- Directed by: Louis Leterrier
- Screenplay by: Justin Rhodes
- Based on: Telepaths by J. Michael Straczynski; Steve Epting; Brian Reber;
- Produced by: Zach Studin; Kevin J. Walsh;
- Starring: Vanessa Kirby; Yahya Abdul-Mateen II; Tom Pelphrey; Franka Potente; Tracy Letts; Paul Sparks;
- Cinematography: Dariusz Wolski
- Production companies: Apple Studios; AWA Studios; The Walsh Company;
- Distributed by: Apple Original Films
- Country: United States
- Language: English

= Liminal (film) =

Upcoming film by Louis Leterrier

Liminal is an upcoming American science fiction action thriller film directed by Louis Leterrier, from a screenplay by Justin Rhodes, and based on the 2022 graphic novel Telepaths by J. Michael Straczynski, Steve Epting, and Brian Reber.
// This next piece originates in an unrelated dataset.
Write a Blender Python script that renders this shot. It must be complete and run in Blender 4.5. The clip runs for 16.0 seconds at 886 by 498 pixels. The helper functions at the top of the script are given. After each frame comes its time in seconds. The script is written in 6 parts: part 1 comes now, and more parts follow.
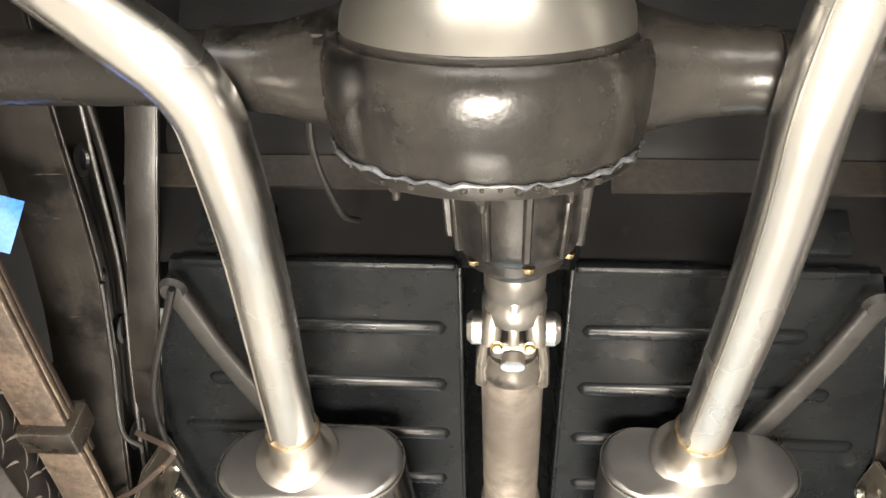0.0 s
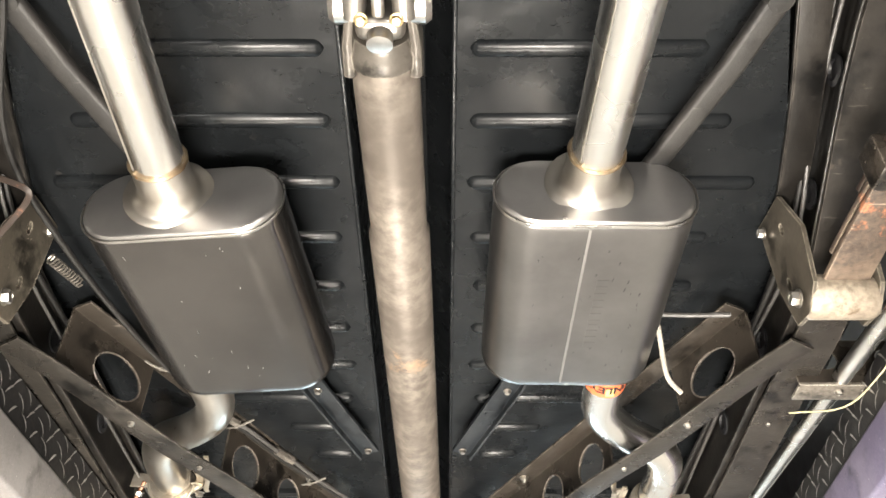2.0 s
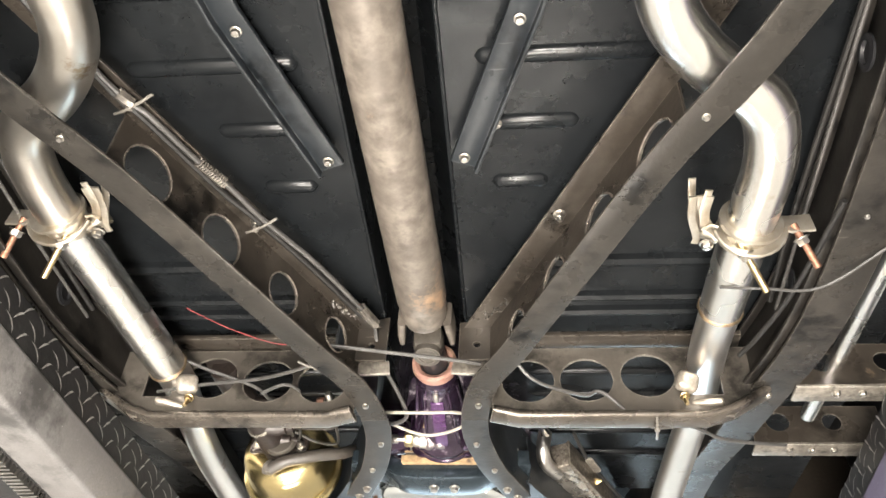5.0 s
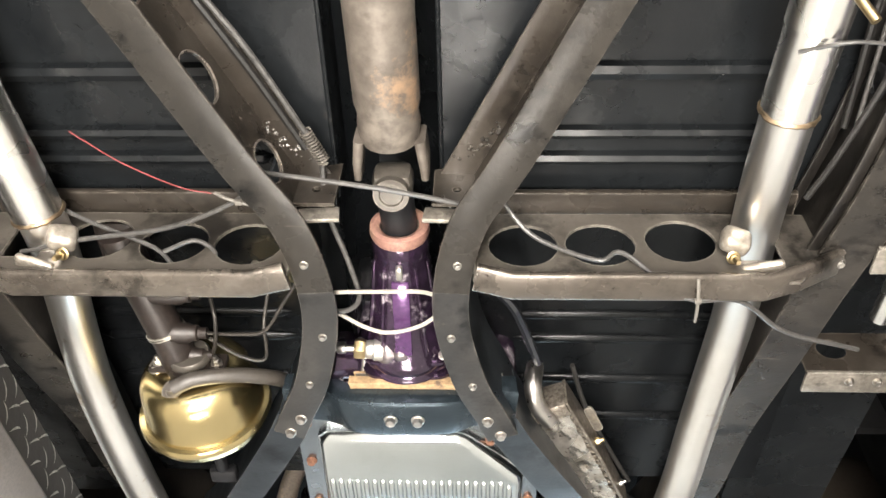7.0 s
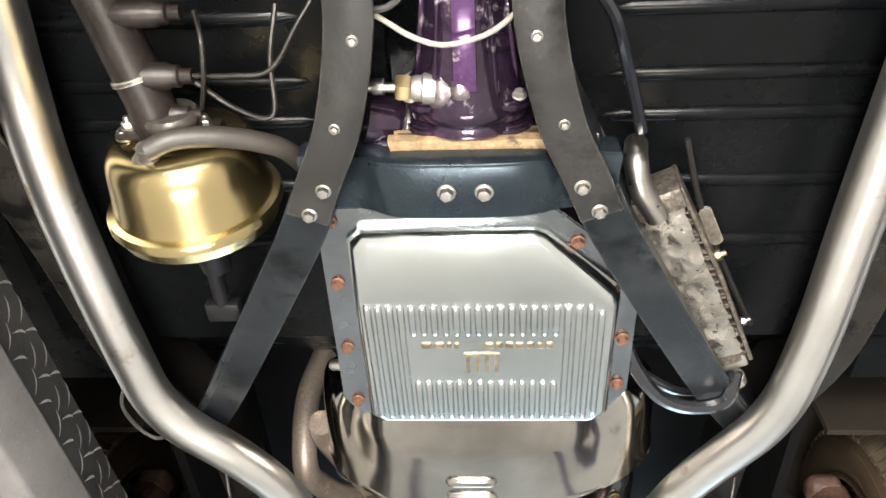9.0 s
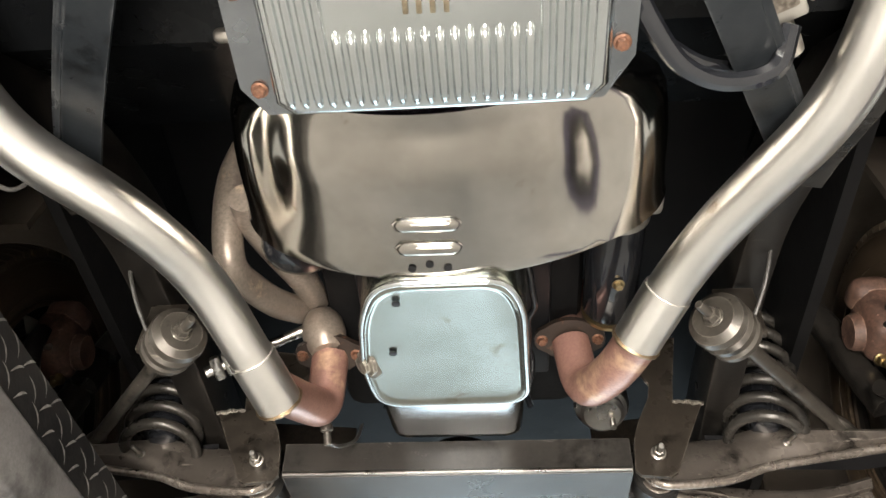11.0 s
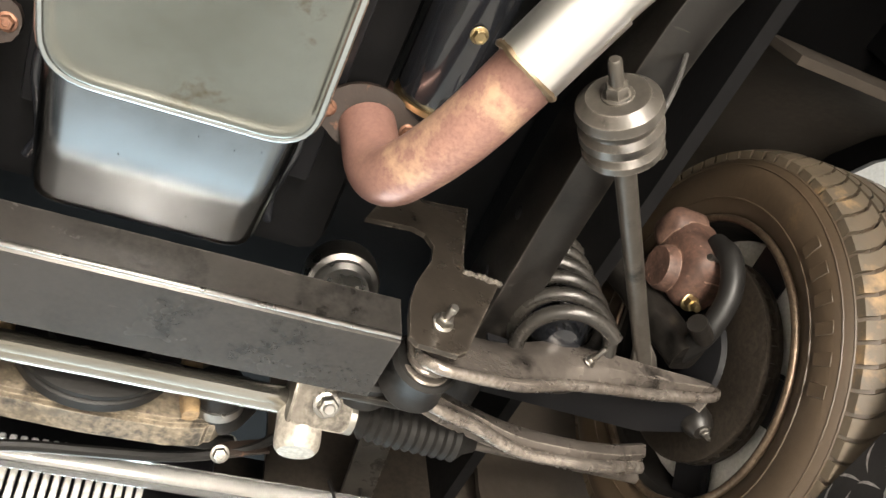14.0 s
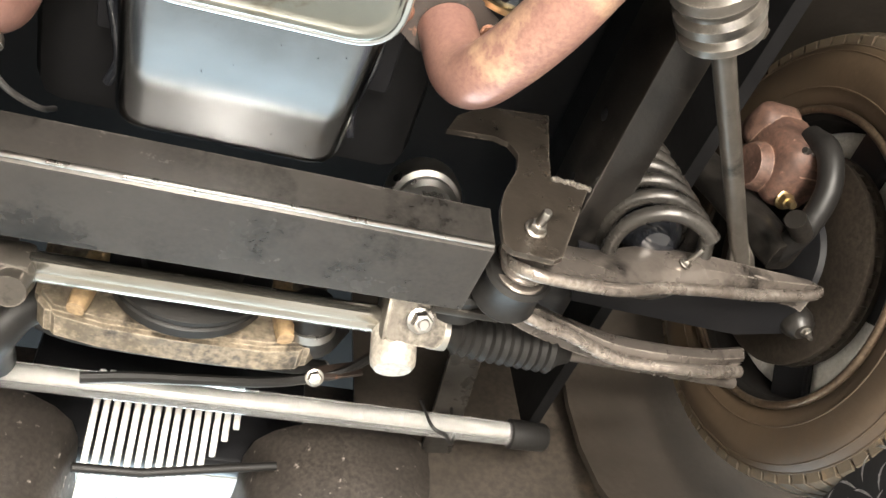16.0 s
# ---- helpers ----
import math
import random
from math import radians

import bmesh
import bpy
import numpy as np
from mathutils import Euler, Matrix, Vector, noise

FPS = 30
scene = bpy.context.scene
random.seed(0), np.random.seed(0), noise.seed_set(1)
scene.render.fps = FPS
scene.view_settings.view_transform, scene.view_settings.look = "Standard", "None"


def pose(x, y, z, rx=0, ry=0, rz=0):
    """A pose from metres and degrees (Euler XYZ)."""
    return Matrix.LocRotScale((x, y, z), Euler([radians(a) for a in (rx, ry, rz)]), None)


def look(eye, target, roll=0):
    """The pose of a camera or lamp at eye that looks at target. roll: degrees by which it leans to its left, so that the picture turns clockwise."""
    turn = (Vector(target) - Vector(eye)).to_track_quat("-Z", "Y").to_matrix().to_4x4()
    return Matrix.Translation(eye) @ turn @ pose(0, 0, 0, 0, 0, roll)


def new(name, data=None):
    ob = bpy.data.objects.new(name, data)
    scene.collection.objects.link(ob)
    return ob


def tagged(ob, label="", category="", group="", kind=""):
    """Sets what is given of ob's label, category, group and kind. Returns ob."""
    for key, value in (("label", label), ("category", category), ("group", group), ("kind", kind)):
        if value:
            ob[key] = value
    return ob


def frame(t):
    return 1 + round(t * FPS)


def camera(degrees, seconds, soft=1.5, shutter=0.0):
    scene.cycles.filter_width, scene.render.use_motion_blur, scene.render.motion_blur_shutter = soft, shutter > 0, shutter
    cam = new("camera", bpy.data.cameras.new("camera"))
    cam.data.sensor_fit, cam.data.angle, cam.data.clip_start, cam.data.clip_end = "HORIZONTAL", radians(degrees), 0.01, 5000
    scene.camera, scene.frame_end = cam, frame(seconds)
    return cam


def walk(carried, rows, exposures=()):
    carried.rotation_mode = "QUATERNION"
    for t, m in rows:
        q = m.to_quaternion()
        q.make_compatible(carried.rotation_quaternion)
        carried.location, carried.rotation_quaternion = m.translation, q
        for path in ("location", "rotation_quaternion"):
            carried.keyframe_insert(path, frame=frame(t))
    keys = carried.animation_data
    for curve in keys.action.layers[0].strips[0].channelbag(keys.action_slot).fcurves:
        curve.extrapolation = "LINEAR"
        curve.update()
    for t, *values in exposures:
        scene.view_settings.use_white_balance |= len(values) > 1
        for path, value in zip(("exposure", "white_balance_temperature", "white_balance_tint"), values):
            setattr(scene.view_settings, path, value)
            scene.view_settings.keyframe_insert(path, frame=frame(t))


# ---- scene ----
cam = camera(55.4, 16.0)
PATH = [
    (0, (0.116, 0.003, 1.022), (-0.021, 1.281, 2.555), 5.8),
    (0.5, (0.119, 0.001, 0.981), (0.126, 1.351, 2.457), 1.6),
    (1, (0.104, 0.011, 0.946), (0.173, 1.434, 2.349), -0.4),
    (1.5, (0.115, 0.069, 0.929), (0.211, 1.532, 2.289), -1.4),
    (2, (0.195, 0.208, 0.944), (0.188, 1.685, 2.292), 0.3),
    (2.5, (0.278, 0.323, 0.946), (0.126, 1.785, 2.302), 2.8),
    (3, (0.283, 0.427, 0.958), (0.095, 1.859, 2.342), 3.2),
    (3.5, (0.246, 0.583, 0.974), (0.105, 1.993, 2.385), 2.7),
    (4, (0.231, 0.732, 0.968), (0.151, 2.128, 2.398), 1.3),
    (4.5, (0.27, 0.866, 0.961), (0.164, 2.294, 2.357), 1.8),
    (5, (0.304, 0.971, 0.904), (0.118, 2.418, 2.271), 3.9),
    (5.2, (0.306, 0.992, 0.884), (0.101, 2.437, 2.252), 4.7),
    (7.3, (0.251, 1.575, 0.878), (0.173, 2.778, 2.474), 3.3),
    (7.5, (0.262, 1.612, 0.881), (0.156, 2.793, 2.492), 3.9),
    (8, (0.257, 1.671, 0.896), (0.082, 2.829, 2.516), 5.9),
    (8.5, (0.214, 1.807, 0.913), (0.029, 2.984, 2.52), 6.1),
    (9, (0.183, 1.954, 0.944), (0.05, 3.176, 2.522), 4.3),
    (9.5, (0.177, 2.064, 0.962), (0.063, 3.344, 2.494), 2.5),
    (9.7, (0.188, 2.111, 0.97), (0.063, 3.405, 2.49), 1.8),
    (11.8, (0.217, 2.598, 1.04), (0.1, 3.932, 2.526), 3.1),
    (12, (0.19, 2.65, 1.047), (0.135, 3.98, 2.539), 1.8),
    (12.5, (0.159, 2.749, 1.059), (0.201, 4.074, 2.557), -0.1),
    (13, (0.189, 2.849, 1.079), (0.297, 4.143, 2.6), -0.3),
    (13.5, (0.18, 2.944, 1.126), (0.497, 4.136, 2.7), -2.2),
    (14, (0.142, 3.016, 1.147), (0.799, 4.084, 2.705), -10.1),
    (14.5, (0.13, 3.045, 1.144), (0.971, 4.093, 2.626), -12.8),
    (15, (0.112, 3.061, 1.139), (1.009, 4.124, 2.576), -13.0),
    (15.5, (0.095, 3.063, 1.136), (0.92, 4.171, 2.582), -12.4),
    (16, (0.123, 3.063, 1.148), (0.686, 4.29, 2.624), -8.3),
]
walk(cam, [(t, look(eye, target, roll)) for t, eye, target, roll in PATH],
     exposures=[(0.0, 0.46, 7000, 10), (0.5, 0.47, 7000, 10), (1.5, 0.63, 6950, 10), (2.5, 0.52, 6750, 10), (3.5, 0.43, 6750, 10), (4.0, 0.53, 6700, 10), (5.0, 0.70, 6700, 10), (7.5, 0.68, 6550, 10), (8.5, 0.58, 6500, 10), (9.0, 0.46, 6500, 10), (9.5, 0.25, 6600, 10), (12.0, 0.38, 6850, 10), (12.5, 0.46, 6900, 10), (13.5, 0.76, 6900, 10), (15.0, 1.10, 6850, 10), (16.0, 1.22, 6800, 10)])

# ---- world, light ----
CX = 0.135            # the car's middle line
world = bpy.data.worlds.new("world")
scene.world = world
world.use_nodes = True
wn = world.node_tree
sky = wn.nodes.new("ShaderNodeTexSky")
sky.sky_type = "NISHITA"
sky.sun_disc = False
sky.sun_elevation, sky.sun_rotation = radians(40), radians(200)
wn.nodes["Background"].inputs[1].default_value = 0.12
wn.links.new(sky.outputs[0], wn.nodes["Background"].inputs[0])


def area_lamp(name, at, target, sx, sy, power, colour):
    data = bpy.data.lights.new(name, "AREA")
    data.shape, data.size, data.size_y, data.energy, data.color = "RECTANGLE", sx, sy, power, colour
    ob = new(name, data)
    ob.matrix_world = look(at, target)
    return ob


# front: daylight standing in the open garage door; rear: unseen fill added behind
area_lamp("rear_fill_lamp", (CX, -2.40, 0.50), (CX, 2, 1.0), 3.2, 0.8, 80, (1.0, 0.98, 0.95))
area_lamp("daylight_front_door", (CX, 10.2, 1.5), (CX, 2, 1.3), 4.6, 2.9, 230, (0.66, 0.86, 1.0))
# unseen fill lamps added under the car in place of a carried torch
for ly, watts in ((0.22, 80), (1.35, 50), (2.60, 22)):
    area_lamp("floor_fill_lamp", (CX, ly, 0.14), (CX, ly + 1.6, 1.75), 0.6, 0.4, watts, (1.0, 0.95, 0.885))
# rows of ceiling tube lamps on both sides of the car
for lx in (-2.9, 2.9):
    for ly, watts in ((-0.8, 120), (1.6, 135), (4.2, 80), (7.2, 40)):
        area_lamp("ceiling_tube_lamp", (CX + lx, ly, 3.9), (CX + lx, ly, 0), 0.5, 2.4, watts, (1.0, 0.955, 0.895))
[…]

It stars Vanessa Kirby, Yahya Abdul-Mateen II, Tom Pelphrey, Franka Potente, Tracy Letts, and Paul Sparks.

==Cast==
- Vanessa Kirby
- Yahya Abdul-Mateen II
- Tom Pelphrey
- Franka Potente
- Tracy Letts
- Paul Sparks
- Ava Threat

==Production==
===Development===
In late March 2026, it was announced that Louis Leterrier would be directing for Apple TV an adaptation of the 2022 graphic novel Telepaths by J. Michael Straczynski, Steve Epting, and Brian Reber, titled Liminal, with Justin Rhodes writing the screenplay, and Vanessa Kirby and Yahya Abdul-Mateen II starring. In April, Tom Pelphrey, Franka Potente, and Tracy Letts joined the cast. In May, Paul Sparks and Ava Threat joined the cast.

===Filming===
Principal photography began on May 4, 2026, in New York City and Morocco, with Dariusz Wolski serving as the cinematographer.